> [What needs to be done]
State how many lines hold the word "round", with no other words.
((
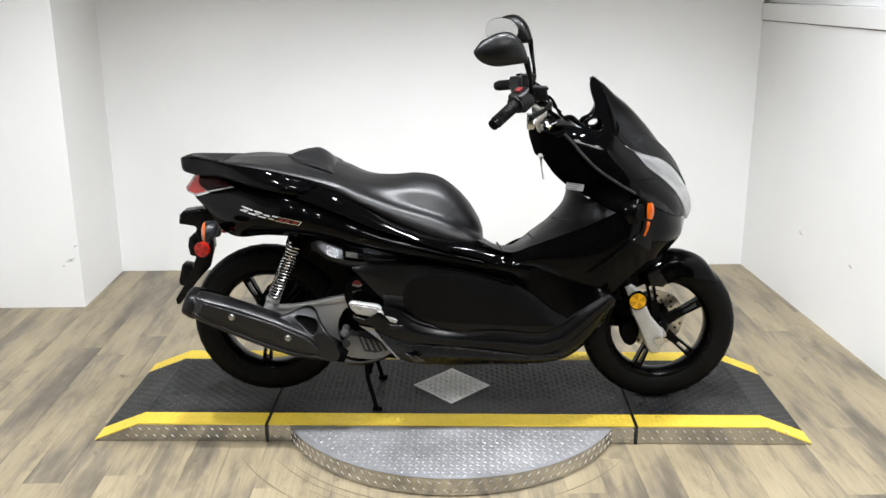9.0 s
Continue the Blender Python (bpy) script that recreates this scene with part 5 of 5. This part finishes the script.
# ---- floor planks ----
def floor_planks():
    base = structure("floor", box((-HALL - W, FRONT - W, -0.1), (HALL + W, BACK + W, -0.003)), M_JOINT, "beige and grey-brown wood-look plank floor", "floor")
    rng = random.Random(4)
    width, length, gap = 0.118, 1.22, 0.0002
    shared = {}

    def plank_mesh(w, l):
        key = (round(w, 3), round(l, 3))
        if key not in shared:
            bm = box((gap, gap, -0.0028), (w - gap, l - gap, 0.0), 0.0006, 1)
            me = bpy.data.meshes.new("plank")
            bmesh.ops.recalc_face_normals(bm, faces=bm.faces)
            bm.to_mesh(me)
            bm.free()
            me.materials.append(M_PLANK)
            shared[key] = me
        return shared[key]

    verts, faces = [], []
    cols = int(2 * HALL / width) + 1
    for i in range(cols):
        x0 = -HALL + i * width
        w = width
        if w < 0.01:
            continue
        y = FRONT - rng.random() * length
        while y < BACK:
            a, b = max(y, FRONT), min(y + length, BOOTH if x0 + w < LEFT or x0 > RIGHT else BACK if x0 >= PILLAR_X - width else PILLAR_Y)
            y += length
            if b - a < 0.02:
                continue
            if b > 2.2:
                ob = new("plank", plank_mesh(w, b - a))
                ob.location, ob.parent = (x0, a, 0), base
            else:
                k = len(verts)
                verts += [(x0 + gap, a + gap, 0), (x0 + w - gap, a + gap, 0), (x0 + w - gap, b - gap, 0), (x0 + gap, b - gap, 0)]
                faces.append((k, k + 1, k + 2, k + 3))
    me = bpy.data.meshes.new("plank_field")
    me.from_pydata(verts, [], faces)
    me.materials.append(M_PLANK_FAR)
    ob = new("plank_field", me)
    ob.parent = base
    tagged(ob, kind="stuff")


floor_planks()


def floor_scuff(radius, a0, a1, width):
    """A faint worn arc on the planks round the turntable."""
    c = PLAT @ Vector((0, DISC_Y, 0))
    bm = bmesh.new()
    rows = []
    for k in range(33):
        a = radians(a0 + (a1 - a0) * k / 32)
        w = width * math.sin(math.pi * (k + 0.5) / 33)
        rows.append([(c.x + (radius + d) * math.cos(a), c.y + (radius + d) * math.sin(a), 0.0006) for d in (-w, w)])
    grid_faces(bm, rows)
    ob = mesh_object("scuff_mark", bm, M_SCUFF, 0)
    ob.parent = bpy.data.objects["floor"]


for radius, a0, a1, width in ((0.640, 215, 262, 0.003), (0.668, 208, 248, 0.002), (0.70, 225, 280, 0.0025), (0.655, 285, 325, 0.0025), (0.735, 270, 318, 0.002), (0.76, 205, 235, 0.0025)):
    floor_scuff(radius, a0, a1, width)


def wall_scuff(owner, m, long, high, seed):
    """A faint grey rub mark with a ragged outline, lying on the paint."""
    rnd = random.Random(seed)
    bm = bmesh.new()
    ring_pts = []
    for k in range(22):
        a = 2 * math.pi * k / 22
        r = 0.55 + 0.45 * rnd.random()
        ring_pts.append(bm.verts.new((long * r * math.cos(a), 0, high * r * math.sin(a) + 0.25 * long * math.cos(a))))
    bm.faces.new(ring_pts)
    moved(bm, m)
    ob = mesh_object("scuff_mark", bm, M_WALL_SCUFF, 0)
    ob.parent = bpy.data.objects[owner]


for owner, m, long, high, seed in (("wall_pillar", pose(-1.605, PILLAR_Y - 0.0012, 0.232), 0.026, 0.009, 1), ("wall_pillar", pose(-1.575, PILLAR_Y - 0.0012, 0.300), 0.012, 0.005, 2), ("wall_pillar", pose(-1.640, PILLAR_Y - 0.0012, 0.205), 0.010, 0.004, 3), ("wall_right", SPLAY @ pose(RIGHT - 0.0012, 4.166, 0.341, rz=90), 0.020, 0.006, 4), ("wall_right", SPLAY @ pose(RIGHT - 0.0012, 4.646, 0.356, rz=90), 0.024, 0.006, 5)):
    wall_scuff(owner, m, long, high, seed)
))
((
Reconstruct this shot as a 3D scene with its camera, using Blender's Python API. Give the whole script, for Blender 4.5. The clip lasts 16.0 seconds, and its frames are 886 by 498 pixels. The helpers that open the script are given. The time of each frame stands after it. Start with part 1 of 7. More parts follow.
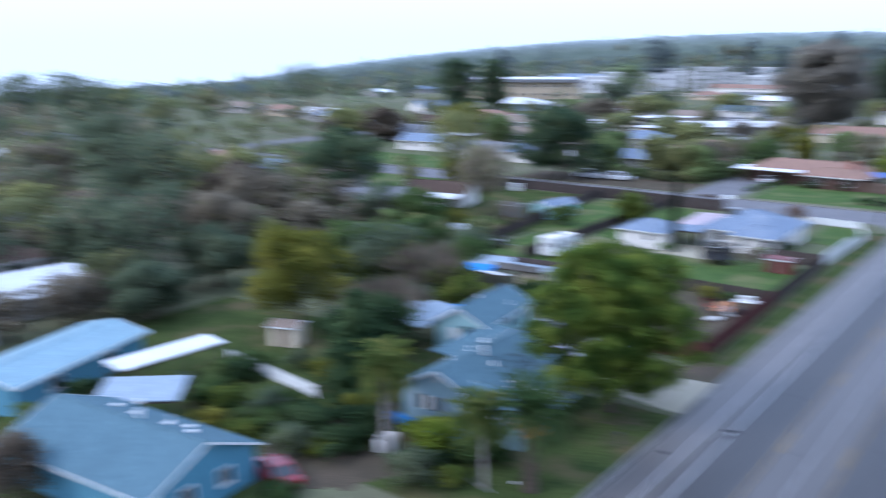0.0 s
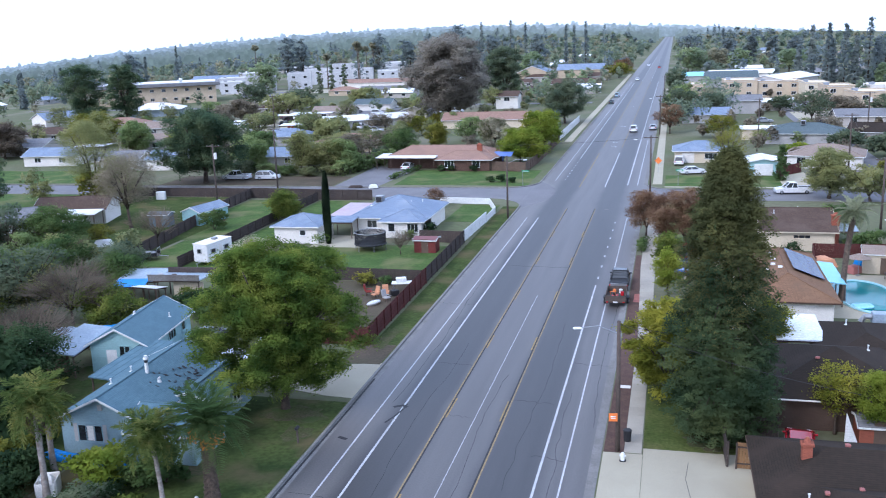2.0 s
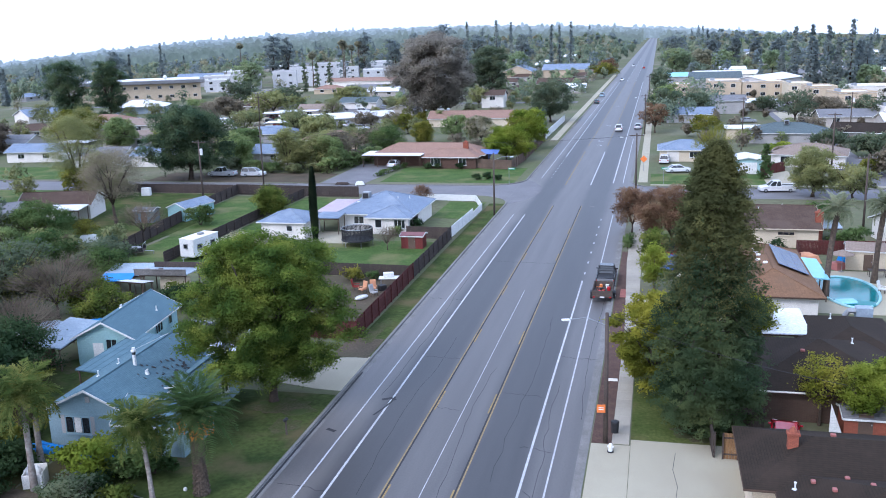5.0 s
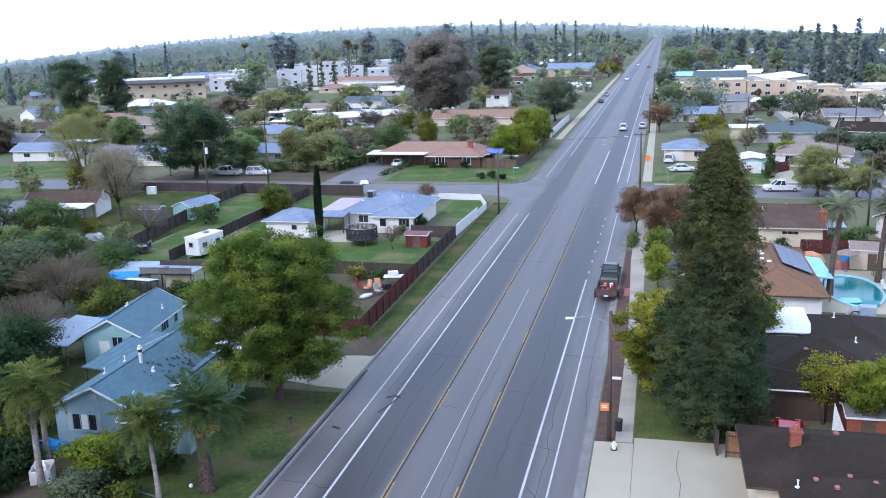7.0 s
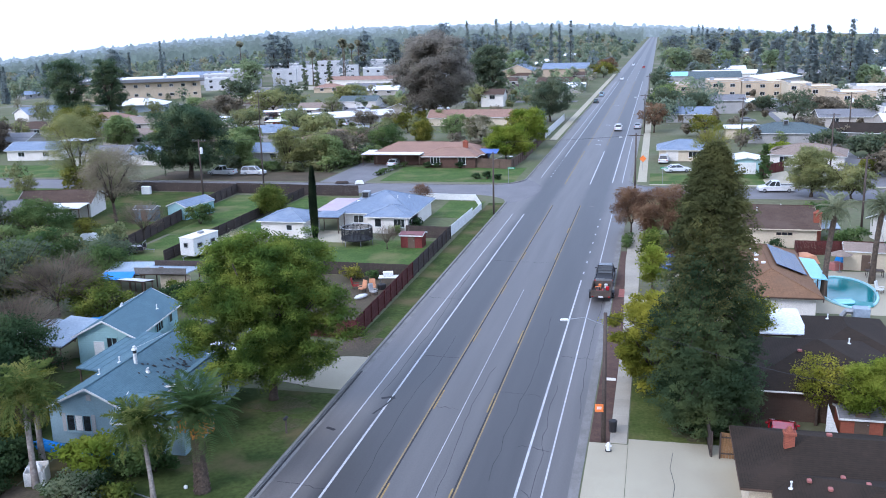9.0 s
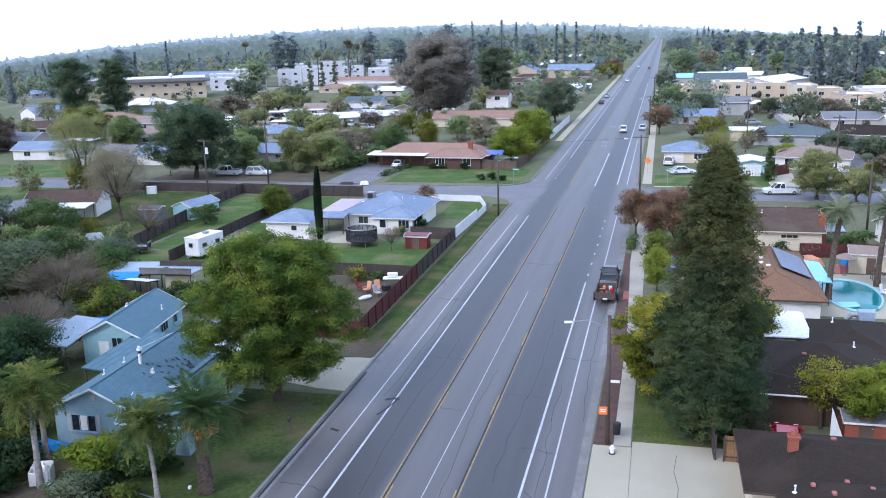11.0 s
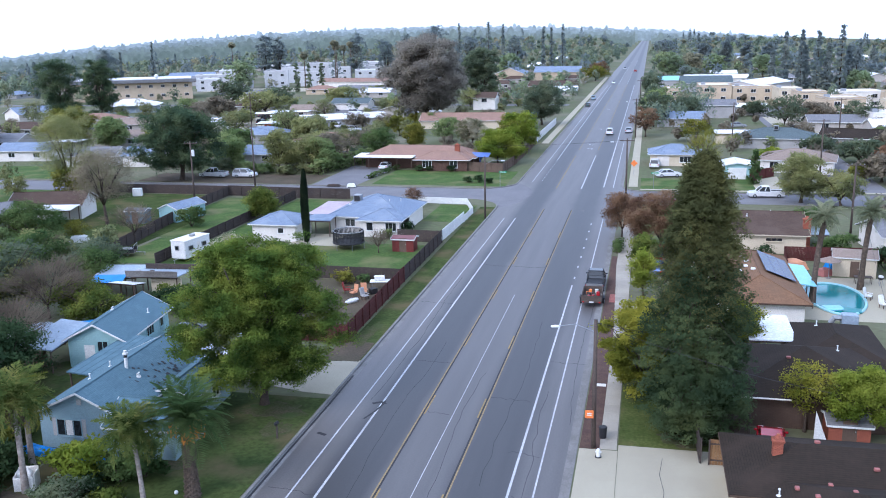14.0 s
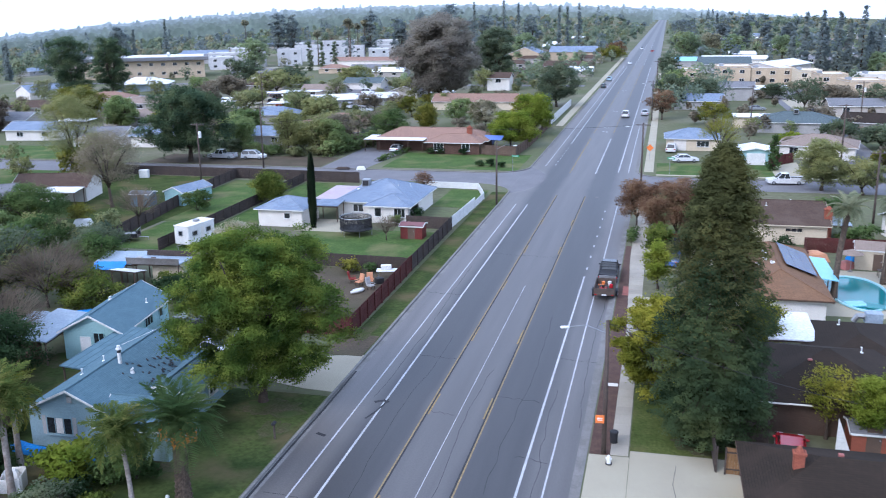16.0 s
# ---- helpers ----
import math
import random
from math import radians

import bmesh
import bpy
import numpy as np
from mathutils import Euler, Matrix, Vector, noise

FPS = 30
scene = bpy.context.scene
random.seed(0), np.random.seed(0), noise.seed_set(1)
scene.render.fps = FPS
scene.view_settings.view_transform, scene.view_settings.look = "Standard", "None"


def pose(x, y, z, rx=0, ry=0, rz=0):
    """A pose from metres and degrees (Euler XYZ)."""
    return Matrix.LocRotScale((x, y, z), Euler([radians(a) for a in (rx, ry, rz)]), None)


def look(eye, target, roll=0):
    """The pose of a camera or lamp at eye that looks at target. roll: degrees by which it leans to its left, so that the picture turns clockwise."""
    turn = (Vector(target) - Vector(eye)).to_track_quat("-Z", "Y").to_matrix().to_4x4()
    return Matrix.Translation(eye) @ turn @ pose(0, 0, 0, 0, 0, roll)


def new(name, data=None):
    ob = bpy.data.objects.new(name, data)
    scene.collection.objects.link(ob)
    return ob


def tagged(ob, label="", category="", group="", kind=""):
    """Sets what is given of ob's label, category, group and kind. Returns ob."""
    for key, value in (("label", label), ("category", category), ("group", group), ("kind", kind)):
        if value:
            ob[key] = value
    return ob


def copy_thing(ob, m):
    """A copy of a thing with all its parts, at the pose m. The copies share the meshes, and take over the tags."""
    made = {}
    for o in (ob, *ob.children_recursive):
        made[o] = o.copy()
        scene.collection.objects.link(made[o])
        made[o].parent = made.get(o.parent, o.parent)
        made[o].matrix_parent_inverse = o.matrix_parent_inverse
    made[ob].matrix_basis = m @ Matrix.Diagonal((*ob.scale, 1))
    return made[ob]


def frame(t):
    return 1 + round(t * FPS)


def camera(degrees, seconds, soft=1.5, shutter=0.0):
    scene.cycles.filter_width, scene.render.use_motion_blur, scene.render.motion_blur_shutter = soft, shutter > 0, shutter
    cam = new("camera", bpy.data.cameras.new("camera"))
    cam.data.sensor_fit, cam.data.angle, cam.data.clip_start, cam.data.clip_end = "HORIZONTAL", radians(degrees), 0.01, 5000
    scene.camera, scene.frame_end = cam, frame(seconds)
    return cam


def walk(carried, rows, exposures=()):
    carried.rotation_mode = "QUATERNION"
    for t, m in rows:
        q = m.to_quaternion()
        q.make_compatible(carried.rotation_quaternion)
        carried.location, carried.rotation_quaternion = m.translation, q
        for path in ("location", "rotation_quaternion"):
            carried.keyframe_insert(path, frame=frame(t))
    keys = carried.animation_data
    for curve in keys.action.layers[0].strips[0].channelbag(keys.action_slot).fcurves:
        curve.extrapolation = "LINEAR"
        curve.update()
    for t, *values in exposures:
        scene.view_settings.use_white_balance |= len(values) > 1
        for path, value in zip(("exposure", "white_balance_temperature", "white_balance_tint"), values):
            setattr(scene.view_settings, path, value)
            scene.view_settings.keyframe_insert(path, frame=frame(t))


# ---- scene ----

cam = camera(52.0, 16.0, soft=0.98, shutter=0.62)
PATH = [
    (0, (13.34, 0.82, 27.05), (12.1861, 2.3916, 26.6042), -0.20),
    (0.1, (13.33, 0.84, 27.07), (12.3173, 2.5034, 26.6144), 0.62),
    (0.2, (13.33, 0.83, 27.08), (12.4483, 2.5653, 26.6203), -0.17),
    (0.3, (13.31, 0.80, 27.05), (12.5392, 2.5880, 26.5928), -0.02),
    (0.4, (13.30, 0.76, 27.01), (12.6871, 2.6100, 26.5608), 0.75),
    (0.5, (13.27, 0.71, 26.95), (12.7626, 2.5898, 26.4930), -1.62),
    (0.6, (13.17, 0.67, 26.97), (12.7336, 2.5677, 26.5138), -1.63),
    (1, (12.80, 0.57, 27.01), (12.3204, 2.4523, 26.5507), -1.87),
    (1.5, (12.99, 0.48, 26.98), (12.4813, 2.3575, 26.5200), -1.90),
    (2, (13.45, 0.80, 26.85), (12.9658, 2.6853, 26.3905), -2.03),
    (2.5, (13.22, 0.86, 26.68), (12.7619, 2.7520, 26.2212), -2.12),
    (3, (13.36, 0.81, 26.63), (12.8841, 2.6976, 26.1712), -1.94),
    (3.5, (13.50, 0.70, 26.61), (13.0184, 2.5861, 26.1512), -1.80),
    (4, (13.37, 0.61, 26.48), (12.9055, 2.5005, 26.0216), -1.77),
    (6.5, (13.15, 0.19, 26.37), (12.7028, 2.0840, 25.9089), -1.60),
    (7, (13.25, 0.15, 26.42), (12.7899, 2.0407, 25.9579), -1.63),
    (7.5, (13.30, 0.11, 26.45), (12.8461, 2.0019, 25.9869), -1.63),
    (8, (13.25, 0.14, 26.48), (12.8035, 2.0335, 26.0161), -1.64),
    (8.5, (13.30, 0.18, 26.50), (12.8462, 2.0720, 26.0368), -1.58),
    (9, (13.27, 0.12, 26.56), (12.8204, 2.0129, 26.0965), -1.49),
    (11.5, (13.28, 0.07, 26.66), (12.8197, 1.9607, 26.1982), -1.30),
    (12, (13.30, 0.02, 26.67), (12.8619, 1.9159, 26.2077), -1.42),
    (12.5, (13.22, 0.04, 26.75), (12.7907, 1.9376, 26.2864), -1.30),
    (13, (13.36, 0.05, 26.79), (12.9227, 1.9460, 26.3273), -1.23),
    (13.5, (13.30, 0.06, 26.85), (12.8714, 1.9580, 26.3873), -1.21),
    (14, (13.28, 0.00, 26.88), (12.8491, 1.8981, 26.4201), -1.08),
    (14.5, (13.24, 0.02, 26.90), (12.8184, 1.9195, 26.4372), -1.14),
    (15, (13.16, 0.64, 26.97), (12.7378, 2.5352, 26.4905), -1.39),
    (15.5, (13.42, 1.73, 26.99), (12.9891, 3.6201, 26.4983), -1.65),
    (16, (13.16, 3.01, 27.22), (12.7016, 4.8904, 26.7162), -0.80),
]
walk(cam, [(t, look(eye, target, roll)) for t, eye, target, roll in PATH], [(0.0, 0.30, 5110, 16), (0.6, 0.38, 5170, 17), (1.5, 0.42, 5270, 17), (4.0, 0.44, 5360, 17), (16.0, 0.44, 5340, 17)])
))
> [Solution for this exercise]
3